Flocos de solidão

Solidão é uma forma peculiar de silêncio

Dizem que em 1984 nevou em Porto Alegre. Dizem, porque não vi. Não foi daquela vez que conheci a neve, na ocasião minha descoberta foi a solidão. Era o primeiro dia de estágio obrigatório em uma área na qual eu não tinha interesse. Fui admitida de favor em uma empresa que aceitou a estagiária mais desmotivada do mundo. Sem saber o que fazer com a recém chegada, puseram-me em um cubículo sem janelas com uma enorme pilha de folhetos para classificar. Bateram a porta depois de informar o horário do fim do expediente. Na hora da libertação, no elevador da firma, todos falavam excitados sobre a neve que viram das janelas e alguns desceram para tocá-la. Minha desolação não podia ser maior. Na época não havia celular, muito menos rede social, e ninguém na empresa lembrou ou sabia que eu estava lá. Não havia um colega para avisar a reclusa do fenômeno.

As facilidades tecnológicas de comunicação que temos são frequentemente acusadas de promover exibicionismo e certa falsidade afetiva. Super-conectados, não faríamos mais do que mascarar o isolamento. Discordo: a verdadeira solidão consiste na inexistência de comunicação, ainda que virtual, exígua. Mesmo que no cubículo estivesse a pessoa pior relacionada do mundo, certamente teria sido informada dos flocos rarefeitos, esparsos, mas festejados pelo surpreendente.

Solidão é ausência absoluta de diálogo, nem que seja imaginário. Não basta ver a neve, para entendê-la é preciso poder contar isso para alguém. Seria suficiente uma frase, enviada a míseros dois contatos virtuais.

Certa vez, sobre um cenário que a impressionou em uma viagem, a escritora Virginia Woolf escreveu que a beleza era tanta que se tornou indescritível. Isso lhe parecia insuportável “como se a natureza tivesse me dado seis pequenas navalhas para fatiar uma baleia”. Em viagens, às vezes fotografamos um cenário assombroso, esperando que a imagem nos balbucie algumas palavras. Na dor a solidão é uma crueldade, mas também nos momentos belos é preciso dizer para crer. Ao ver a neve ou a paisagem inusitadas, carece dividir isso com alguém para entendê-las. Naquele dia ninguém partilhou sua neve comigo.

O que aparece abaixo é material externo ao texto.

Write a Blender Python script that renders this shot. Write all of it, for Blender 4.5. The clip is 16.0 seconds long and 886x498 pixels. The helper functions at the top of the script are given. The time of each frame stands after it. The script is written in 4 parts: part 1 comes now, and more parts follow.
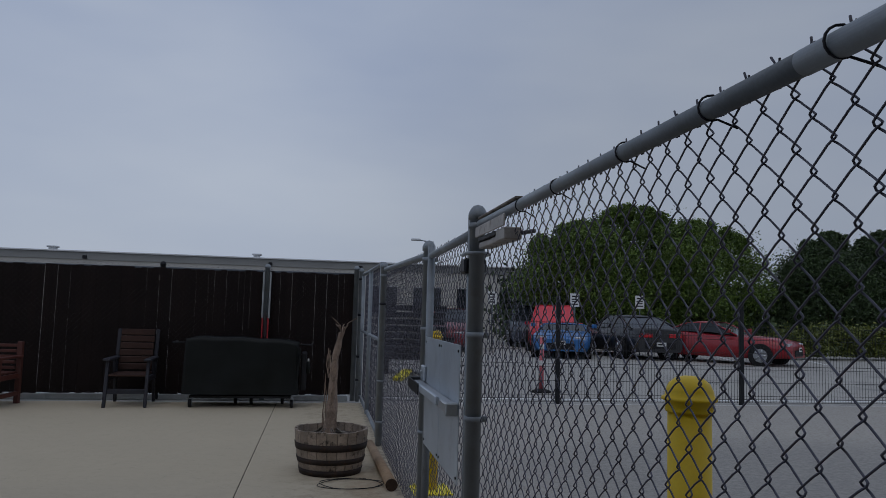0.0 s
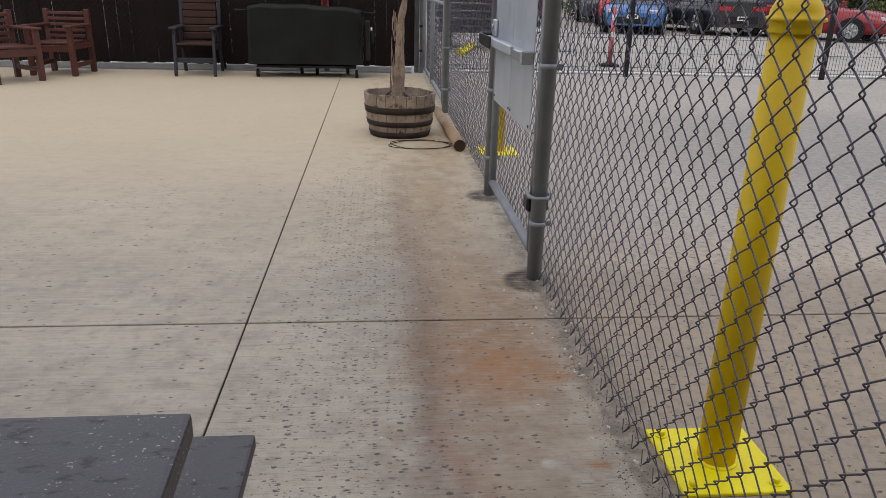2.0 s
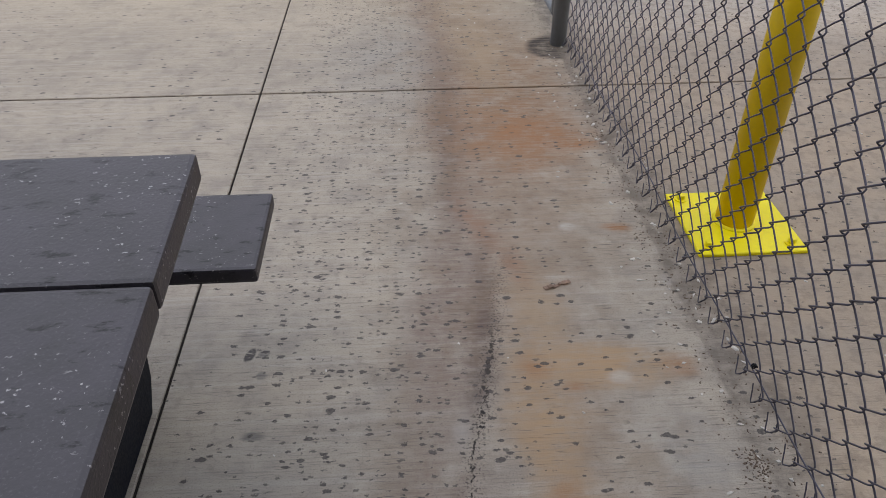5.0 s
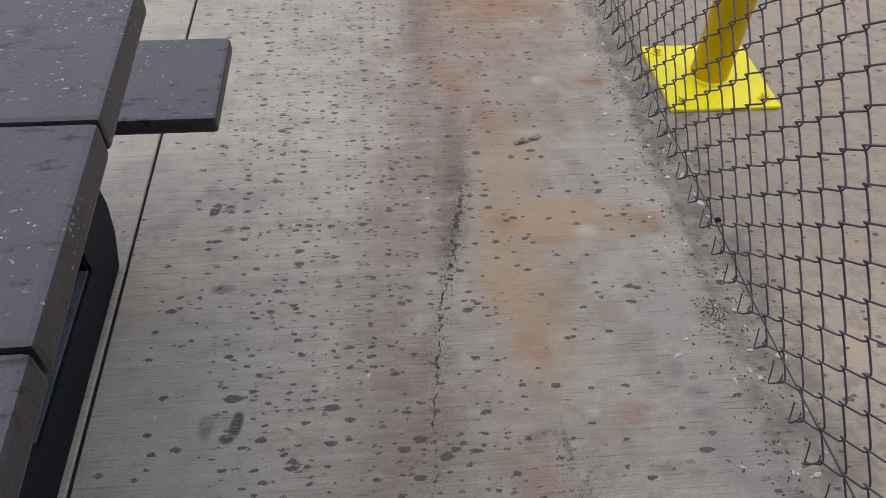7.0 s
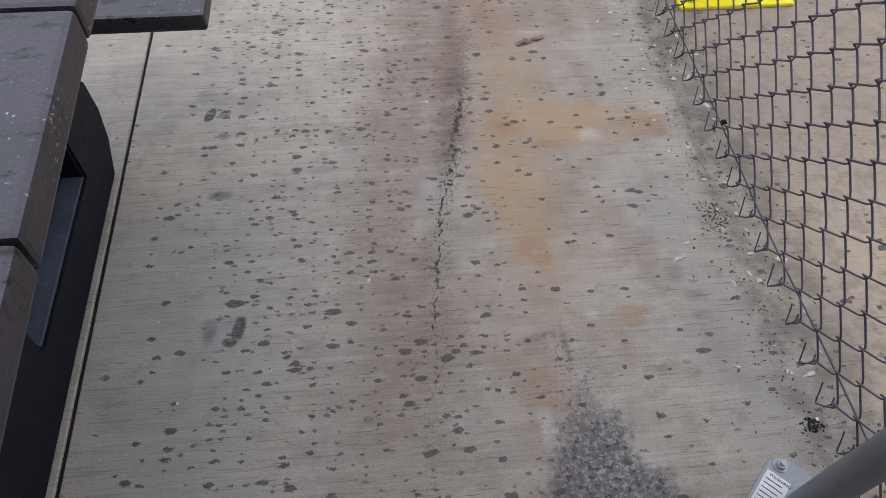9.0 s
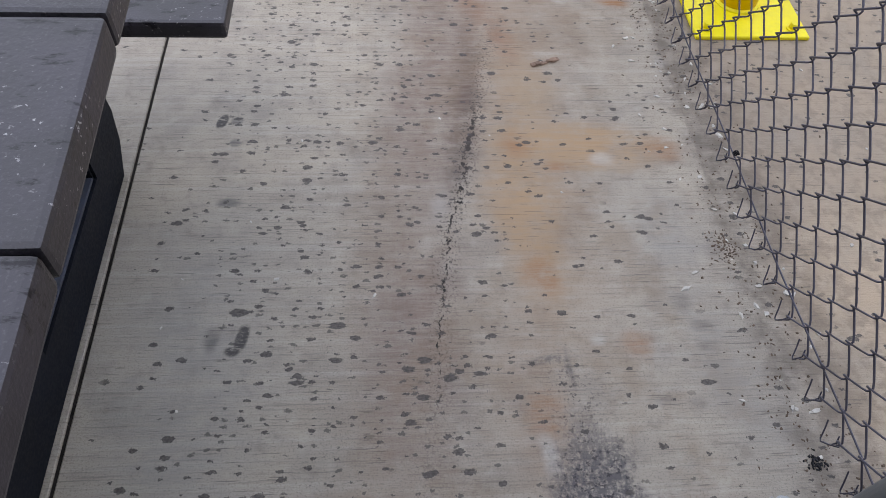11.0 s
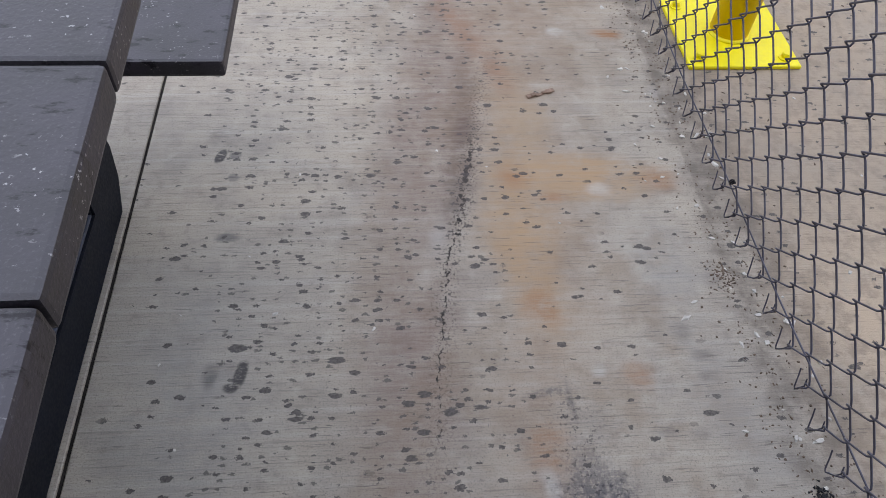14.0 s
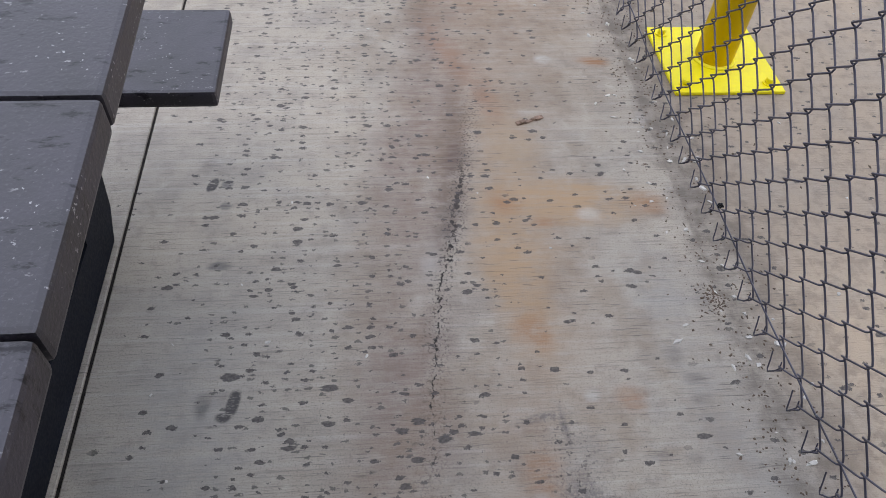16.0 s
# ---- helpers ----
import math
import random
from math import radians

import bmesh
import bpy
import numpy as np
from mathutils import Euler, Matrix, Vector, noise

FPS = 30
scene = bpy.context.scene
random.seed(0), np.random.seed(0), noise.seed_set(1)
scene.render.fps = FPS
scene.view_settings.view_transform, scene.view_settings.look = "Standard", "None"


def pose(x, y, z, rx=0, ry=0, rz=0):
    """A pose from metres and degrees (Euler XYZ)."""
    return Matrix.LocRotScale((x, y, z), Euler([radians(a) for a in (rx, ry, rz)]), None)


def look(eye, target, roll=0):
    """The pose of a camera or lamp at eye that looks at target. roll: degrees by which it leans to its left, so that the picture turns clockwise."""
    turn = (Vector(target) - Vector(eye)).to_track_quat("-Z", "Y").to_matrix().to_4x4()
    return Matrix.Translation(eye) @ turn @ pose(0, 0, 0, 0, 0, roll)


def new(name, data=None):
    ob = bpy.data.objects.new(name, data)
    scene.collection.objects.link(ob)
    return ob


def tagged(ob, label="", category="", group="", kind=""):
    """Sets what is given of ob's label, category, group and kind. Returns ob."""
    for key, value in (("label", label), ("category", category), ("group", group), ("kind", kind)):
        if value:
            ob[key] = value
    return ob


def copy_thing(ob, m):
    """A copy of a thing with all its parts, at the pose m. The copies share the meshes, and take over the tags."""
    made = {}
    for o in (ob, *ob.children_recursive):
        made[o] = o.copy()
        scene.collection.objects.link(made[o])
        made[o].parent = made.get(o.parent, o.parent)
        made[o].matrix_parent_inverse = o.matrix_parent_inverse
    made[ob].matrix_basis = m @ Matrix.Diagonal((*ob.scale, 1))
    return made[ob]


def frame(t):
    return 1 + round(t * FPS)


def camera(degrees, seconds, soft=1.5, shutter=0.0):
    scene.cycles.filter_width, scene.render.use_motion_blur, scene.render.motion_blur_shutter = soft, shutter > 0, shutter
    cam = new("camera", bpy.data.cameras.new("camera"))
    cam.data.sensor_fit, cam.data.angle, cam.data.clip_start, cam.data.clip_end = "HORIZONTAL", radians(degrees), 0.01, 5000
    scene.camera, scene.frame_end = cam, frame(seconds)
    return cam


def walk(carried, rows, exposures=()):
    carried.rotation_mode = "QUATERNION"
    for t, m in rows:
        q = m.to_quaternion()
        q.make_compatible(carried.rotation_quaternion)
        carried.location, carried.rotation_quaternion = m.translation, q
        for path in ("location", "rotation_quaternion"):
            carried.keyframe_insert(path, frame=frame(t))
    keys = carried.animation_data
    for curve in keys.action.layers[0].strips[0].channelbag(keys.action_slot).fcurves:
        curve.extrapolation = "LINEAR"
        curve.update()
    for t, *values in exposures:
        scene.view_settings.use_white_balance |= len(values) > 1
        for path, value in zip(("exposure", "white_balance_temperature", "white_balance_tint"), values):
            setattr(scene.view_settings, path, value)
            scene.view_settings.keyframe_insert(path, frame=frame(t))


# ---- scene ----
cam = camera(63.2, 16.0, soft=0.5)
PATH = [
    (0, (0.41, 1.251, 1.263), (0.742, 3.216, 1.439), 1.6),
    (0.2, (0.387, 1.241, 1.241), (0.691, 3.216, 1.332), 2.8),
    (0.5, (0.366, 1.225, 1.205), (0.651, 3.204, 1.155), 3.1),
    (0.8, (0.377, 1.253, 1.178), (0.635, 3.229, 1.009), 3.0),
    (1, (0.36, 1.243, 1.157), (0.627, 3.203, 0.864), 2.8),
    (1.2, (0.362, 1.255, 1.146), (0.587, 3.196, 0.722), 1.8),
    (1.5, (0.367, 1.256, 1.144), (0.566, 3.167, 0.59), 1.1),
    (1.8, (0.366, 1.257, 1.136), (0.548, 3.145, 0.503), 1.3),
    (2, (0.364, 1.263, 1.134), (0.544, 3.133, 0.449), 1.5),
    (2.5, (0.366, 1.273, 1.124), (0.546, 3.1, 0.33), 0.8),
    (2.8, (0.384, 1.269, 1.12), (0.557, 3.072, 0.271), 0.5),
    (3, (0.377, 1.266, 1.117), (0.548, 3.044, 0.218), 0.5),
    (3.5, (0.381, 1.271, 1.104), (0.565, 2.963, 0.054), 0.9),
    (4, (0.379, 1.272, 1.095), (0.506, 2.91, -0.046), 0.6),
    (4.2, (0.374, 1.277, 1.089), (0.473, 2.906, -0.066), 0.0),
    (6.3, (0.381, 1.277, 1.066), (0.52, 2.712, -0.319), 1.4),
    (6.5, (0.382, 1.276, 1.063), (0.528, 2.672, -0.362), 1.8),
    (7, (0.38, 1.278, 1.052), (0.55, 2.604, -0.436), 2.6),
    (7.5, (0.384, 1.278, 1.046), (0.534, 2.537, -0.5), 2.1),
    (8, (0.386, 1.275, 1.044), (0.546, 2.462, -0.558), 2.7),
    (8.5, (0.384, 1.276, 1.039), (0.514, 2.421, -0.595), 1.8),
    (9, (0.384, 1.275, 1.035), (0.535, 2.411, -0.604), 2.5),
    (9.2, (0.388, 1.275, 1.038), (0.544, 2.409, -0.602), 2.9),
    (11.3, (0.365, 1.291, 1.034), (0.522, 2.468, -0.575), 5.3),
    (11.5, (0.364, 1.293, 1.036), (0.512, 2.482, -0.566), 4.6),
    (12, (0.365, 1.294, 1.038), (0.517, 2.515, -0.539), 4.1),
    (12.5, (0.365, 1.295, 1.038), (0.529, 2.515, -0.539), 4.4),
    (13, (0.366, 1.297, 1.037), (0.527, 2.512, -0.543), 4.6),
    (13.5, (0.368, 1.296, 1.04), (0.535, 2.517, -0.535), 5.0),
    (14, (0.367, 1.296, 1.04), (0.532, 2.519, -0.534), 4.6),
    (14.5, (0.369, 1.295, 1.039), (0.541, 2.521, -0.531), 4.5),
    (15, (0.367, 1.294, 1.04), (0.553, 2.531, -0.52), 5.1),
    (15.5, (0.366, 1.293, 1.043), (0.548, 2.541, -0.51), 4.8),
    (16, (0.366, 1.294, 1.046), (0.556, 2.569, -0.483), 4.6),
]
EXPOSURE = [(0.0,-0.98,6600,10),(0.5,-0.8,6850,10),(1.0,-0.40,7500,13),(1.5,0.22,8000,14),(2.5,0.46,8100,15),(4.2,0.50,8000,15),(6.3,0.73,7800,15),(9.2,0.95,7550,15),(16.0,1.02,7400,15)]
walk(cam, [(t, look(eye, target, roll)) for t, eye, target, roll in PATH], EXPOSURE)

# ---- light ----
world = bpy.data.worlds.new("overcast_sky")
scene.world = world
world.use_nodes = True
wn, wl = world.node_tree.nodes, world.node_tree.links
wn.clear()
w_out = wn.new("ShaderNodeOutputWorld")
w_bg = wn.new("ShaderNodeBackground")
w_sky = wn.new("ShaderNodeTexSky")
w_sky.sky_type = "NISHITA"
w_sky.sun_disc = False
w_sky.sun_elevation, w_sky.sun_rotation = radians(58), radians(200)
w_sky.dust_density = 4.0
w_dim = wn.new("ShaderNodeMix")
w_dim.data_type, w_dim.blend_type = "RGBA", "MULTIPLY"
w_dim.inputs[0].default_value = 1.0
w_dim.inputs[7].default_value = (0.10, 0.10, 0.10, 1)
w_tc = wn.new("ShaderNodeTexCoord")
w_map = wn.new("ShaderNodeMapping")
w_map.inputs["Scale"].default_value = (1.3, 1.3, 4.0)
w_noise = wn.new("ShaderNodeTexNoise")
w_noise.inputs["Scale"].default_value = 1.15
w_noise.inputs["Detail"].default_value = 4.0
w_noise.inputs["Roughness"].default_value = 0.48
w_ramp = wn.new("ShaderNodeValToRGB")
w_ramp.color_ramp.elements[0].position, w_ramp.color_ramp.elements[0].color = 0.30, (0.56, 0.70, 1.02, 1)
w_ramp.color_ramp.elements[1].position, w_ramp.color_ramp.elements[1].color = 0.75, (0.88, 1.0, 1.22, 1)
w_sep = wn.new("ShaderNodeSeparateXYZ")
w_low = wn.new("ShaderNodeMapRange")
w_low.inputs["From Min"].default_value, w_low.inputs["From Max"].default_value = 0.0, 0.30
w_low.inputs["To Min"].default_value, w_low.inputs["To Max"].default_value = 0.35, 0.0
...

A solidão é algo muito maior do que a ausência de amigos, família, colegas. Quando ela se apresenta em toda sua dimensão, absoluta como ocorre em certas vidas ou momentos, ela é principalmente uma forma peculiar de silêncio. Precisamos dizer para pensar. As diversas formas virtuais de comunicação funcionam como interlocutores imaginários. São antídotos contra a impessoalidade das cidades, onde é fácil sentir-se invisível, transparente. Nesse sentido, as redes sociais, tão amadas quanto criticadas, acabam sendo imprescindíveis. Todo encontro é válido, sempre é muito melhor que nada.

2 Comentários
  1. cristina lac roehe permalink

    Eh exatamente o que sinto ao entrar no feice, que tanto relutei…50 amigos curtindo, por exemplo, uma simples foto com a minha mae de aniversario, eh nao etar sozinha nessa selva!!???

  2. Como sempre, parabéns pela bela escrita! Sobre o silêncio, não tenho o que acrescentar. Sobre as tecnologias das redes sociais, fico pensando que sim, elas no colocam em comunicação para com o mundo e isso nos tira a condição de solidão. Contudo, me parece que também nos coloca num modo de se relacionar mais solitário em certos momentos, sendo o único recurso de comunicação, o que viraria algo a se pensar. Da mesma forma, essa condição das relações nas redes sociais operam em nós de maneira que evitemos a solidão, algo que, em muitos momentos, é tão importante. Afinal, silenciar a alma e olhar para si na solidão pode ser algo potente. Me parece que esses são os dois pontos a se questionar nessas novas tecnologias, a saber, no que ela empobrece as relações e no que evita que experimentemos na solidão.